Robert Hayden: Poems

Biography

Robert Hayden was born Asa Bundy Sheffey in Detroit, Michigan, to Ruth and Asa Sheffey, who separated before his birth. He was taken in by a foster family next door, Sue Ellen Westerfield and William Hayden, and grew up in the Detroit neighborhood called "Paradise Valley".[2] The Haydens' perpetually contentious marriage, coupled with Ruth Sheffey's competition for her son's affections, made for a traumatic childhood. Witnessing fights and suffering beatings, Hayden lived in a house fraught with "chronic anger", the effects of which would stay with him throughout his life. On top of that, his severe visual problems prevented him from participating in activities such as sports in which nearly everyone else was involved. His childhood traumas resulted in debilitating bouts of depression that he later called "my dark nights of the soul".[3]

Because he was nearsighted and slight of stature, he was often ostracized by his peers. In response, Hayden read voraciously, developing both an ear and an eye for transformative qualities in literature. He attended Detroit City College (later called Wayne State University) with a major in Spanish and minor in English and left in 1936 during the Great Depression, one credit short of finishing his degree, to go to work for the Works Progress Administration Federal Writers' Project, where he researched black history and folk culture.[4]

Leaving the Federal Writers' Project in 1938, Hayden married Erma Morris in 1940 and published his first volume, Heart-Shape in the Dust (1940). He enrolled at the University of Michigan in 1941 and won a Hopwood Award there. Raised as a Baptist, he followed his wife into the Bahá'í Faith during the early 1940s,[4][5] and raised a daughter, Maia, in the religion. Hayden became one of the best-known Bahá'í poets. Erma Hayden was a pianist and composer and served as supervisor of music for Nashville public schools.[5]
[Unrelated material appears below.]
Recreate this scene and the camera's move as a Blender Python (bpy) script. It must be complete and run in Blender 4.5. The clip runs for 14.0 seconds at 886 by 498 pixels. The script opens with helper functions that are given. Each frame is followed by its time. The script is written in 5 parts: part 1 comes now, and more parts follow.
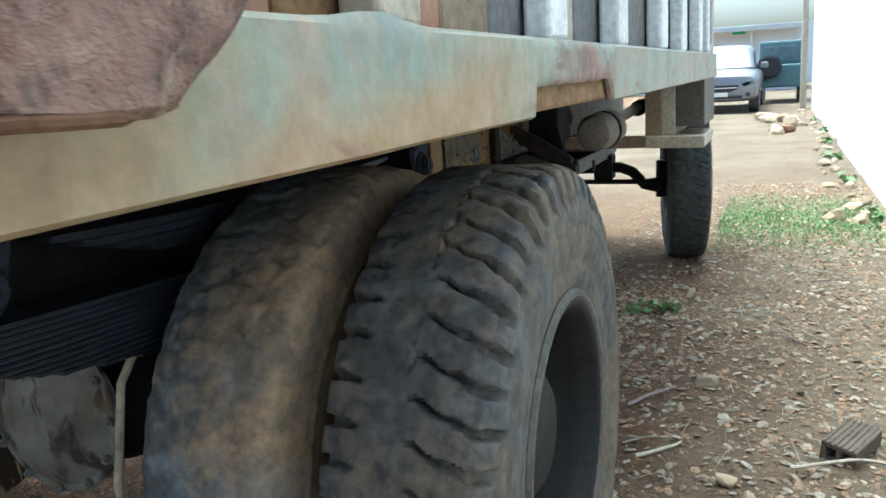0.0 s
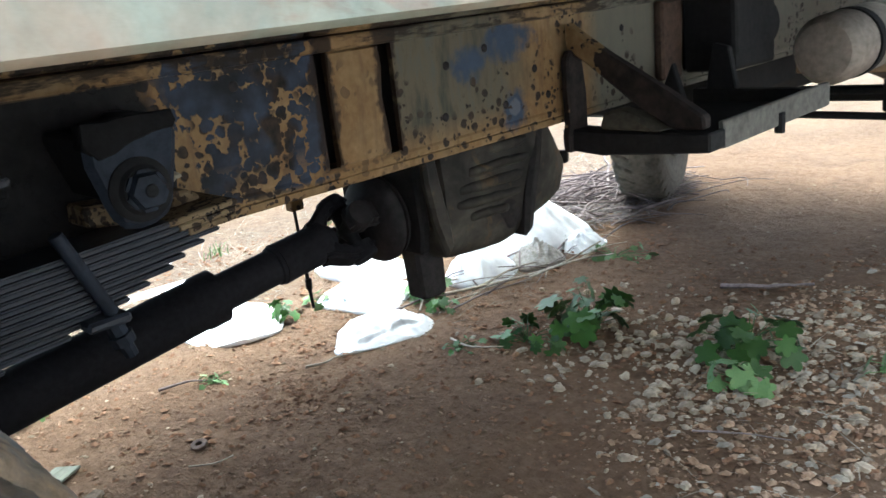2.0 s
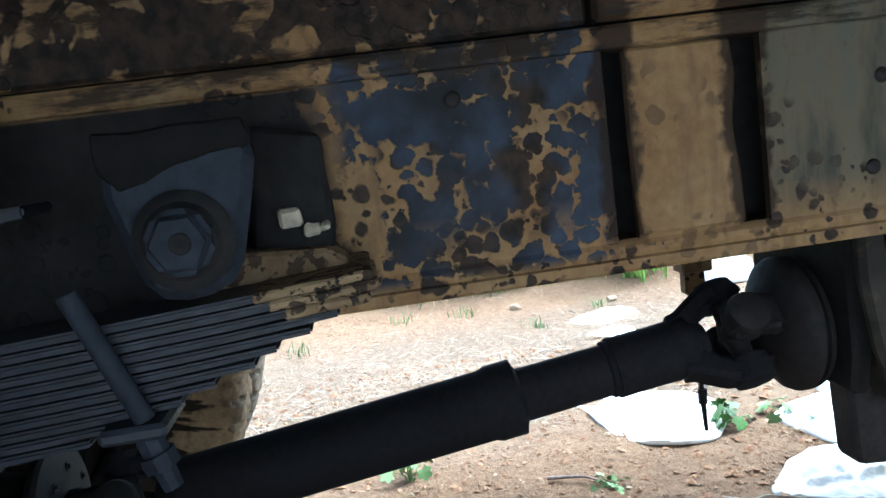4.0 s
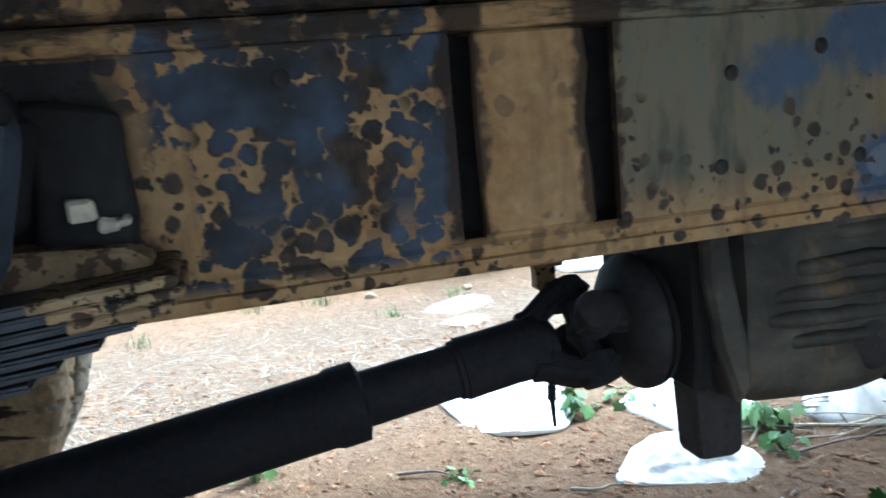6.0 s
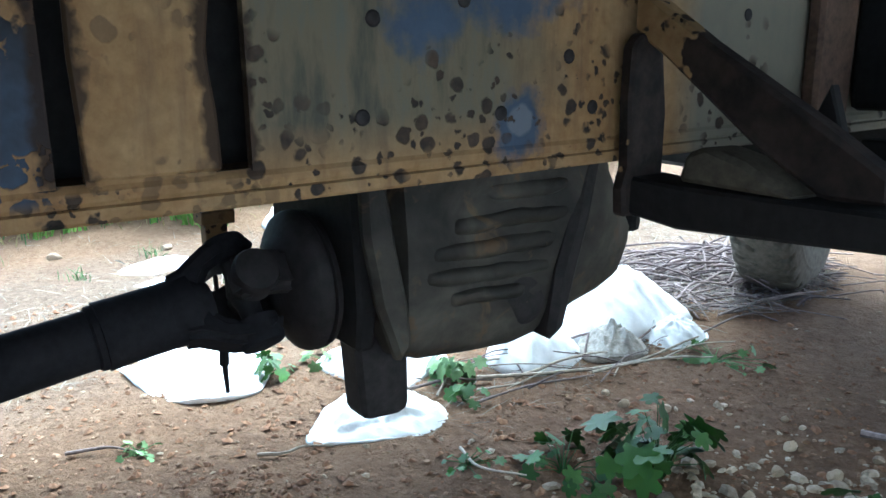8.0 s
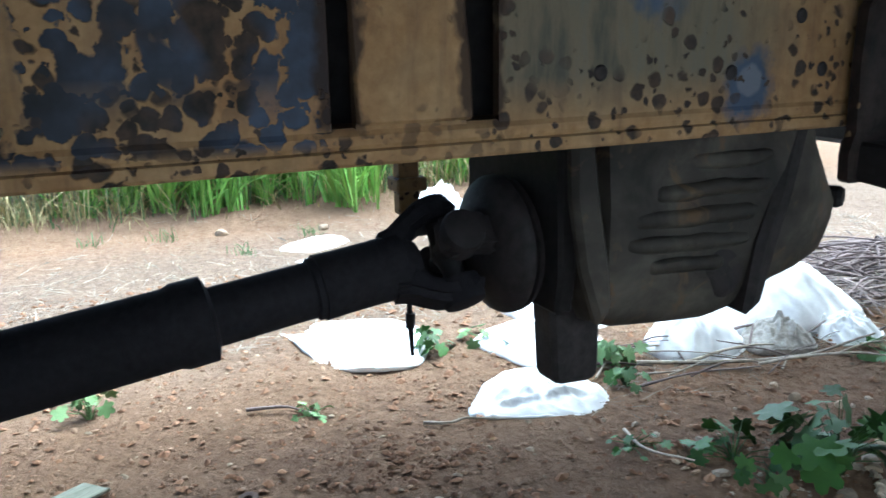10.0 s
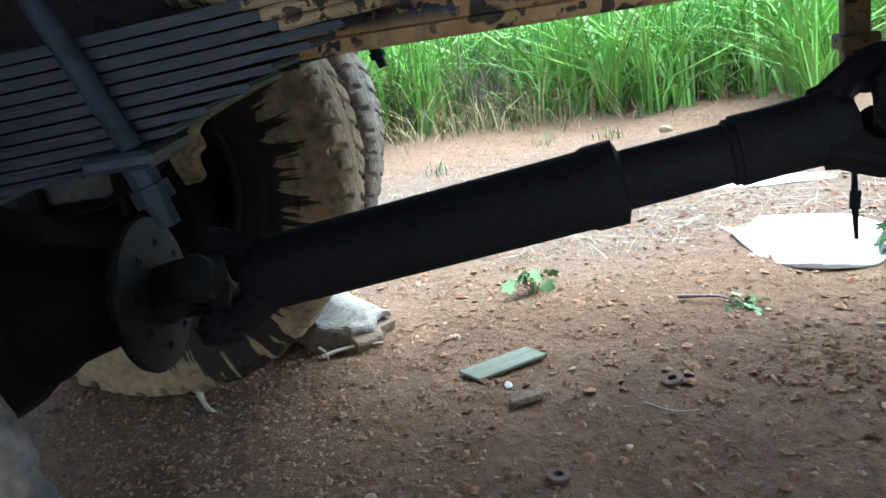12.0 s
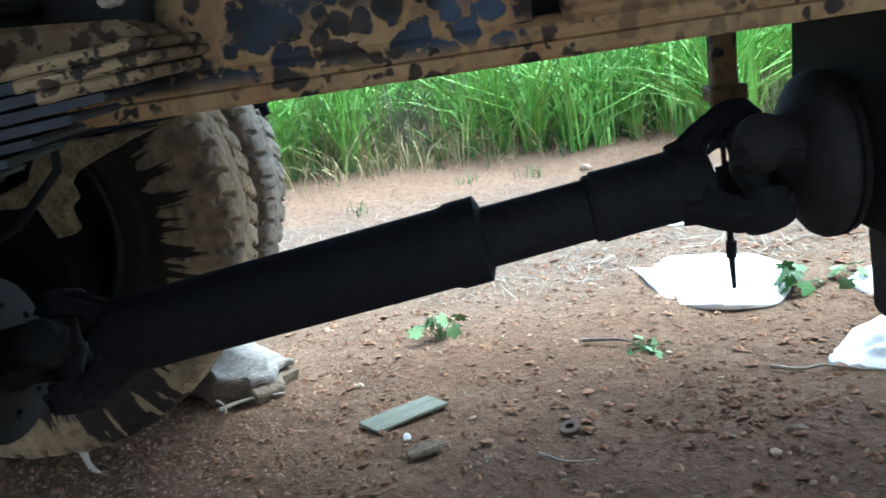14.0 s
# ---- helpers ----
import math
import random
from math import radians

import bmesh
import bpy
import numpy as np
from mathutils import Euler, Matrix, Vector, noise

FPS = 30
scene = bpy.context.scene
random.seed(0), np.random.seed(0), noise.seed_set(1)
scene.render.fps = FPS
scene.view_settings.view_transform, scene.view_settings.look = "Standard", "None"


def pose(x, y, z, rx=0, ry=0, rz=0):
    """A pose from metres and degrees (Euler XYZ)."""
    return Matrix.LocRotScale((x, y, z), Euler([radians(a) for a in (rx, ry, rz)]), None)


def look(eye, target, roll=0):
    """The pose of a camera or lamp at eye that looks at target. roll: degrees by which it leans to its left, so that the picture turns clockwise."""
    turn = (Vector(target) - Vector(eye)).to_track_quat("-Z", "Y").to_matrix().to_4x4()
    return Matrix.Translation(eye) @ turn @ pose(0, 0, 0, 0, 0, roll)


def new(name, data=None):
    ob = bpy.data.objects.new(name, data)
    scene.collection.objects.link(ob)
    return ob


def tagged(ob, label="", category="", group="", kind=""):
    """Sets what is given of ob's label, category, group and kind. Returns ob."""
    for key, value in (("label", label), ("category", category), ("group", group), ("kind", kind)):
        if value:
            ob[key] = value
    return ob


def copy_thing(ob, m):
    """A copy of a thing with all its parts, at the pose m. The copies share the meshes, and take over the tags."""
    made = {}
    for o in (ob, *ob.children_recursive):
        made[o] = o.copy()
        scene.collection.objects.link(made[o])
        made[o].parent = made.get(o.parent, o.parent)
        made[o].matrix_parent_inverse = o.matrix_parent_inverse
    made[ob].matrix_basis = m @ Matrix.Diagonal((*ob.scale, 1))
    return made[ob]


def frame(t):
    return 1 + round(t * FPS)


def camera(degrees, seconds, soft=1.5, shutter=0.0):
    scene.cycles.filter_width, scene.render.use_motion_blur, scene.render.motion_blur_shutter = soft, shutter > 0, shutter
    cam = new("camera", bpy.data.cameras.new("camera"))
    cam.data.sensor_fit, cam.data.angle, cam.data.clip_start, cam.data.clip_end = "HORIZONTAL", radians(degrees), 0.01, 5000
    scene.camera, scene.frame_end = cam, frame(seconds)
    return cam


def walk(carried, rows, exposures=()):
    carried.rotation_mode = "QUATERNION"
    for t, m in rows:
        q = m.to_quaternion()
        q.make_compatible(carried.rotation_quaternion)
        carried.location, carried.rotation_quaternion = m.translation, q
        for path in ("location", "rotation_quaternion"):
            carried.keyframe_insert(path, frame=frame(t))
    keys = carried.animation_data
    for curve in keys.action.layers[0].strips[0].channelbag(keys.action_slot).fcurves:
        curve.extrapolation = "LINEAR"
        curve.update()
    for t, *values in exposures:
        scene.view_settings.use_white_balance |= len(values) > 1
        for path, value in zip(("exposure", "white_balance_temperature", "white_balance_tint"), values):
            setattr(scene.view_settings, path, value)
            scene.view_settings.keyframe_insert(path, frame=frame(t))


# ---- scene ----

In pursuit of a master's degree, Hayden studied under W. H. Auden, who directed his attention to issues of poetic form, technique, and artistic discipline. Auden's influence may be seen in the "technical pith of Hayden's verse".[2] After finishing his degree in 1942, then teaching several years at the University of Michigan, Hayden went to Fisk University in 1946, where he remained for 23 years, returning to the University of Michigan in 1969 to complete his teaching career (1969-80).[6][7] Concurrent with his teaching responsibilities at Fisk, he served as poet-in-residence at Indiana State University in 1967 and visiting poet at the University of Washington in 1969, the University of Connecticut in 1971, Dennison University in 1972, and Connecticut College in 1974.[8]

As a supporter of his religion's teaching of the unity of humanity, Hayden could never embrace Black separatism.[9] Thus, the title poem of Words in the Mourning Time ends in a stirring plea in the name of all humanity:

Reclaim now, now renew the vision of

a human world where godliness is possible and man is neither gook nigger honkey wop or kike but man

                           permitted to be man.[5]

He died in Ann Arbor, Michigan, on February 25, 1980, aged 66.[10]

In 2012 the U.S. Postal Service issued a pane of stamps featuring ten great Twentieth Century American Poets, including Hayden.[11]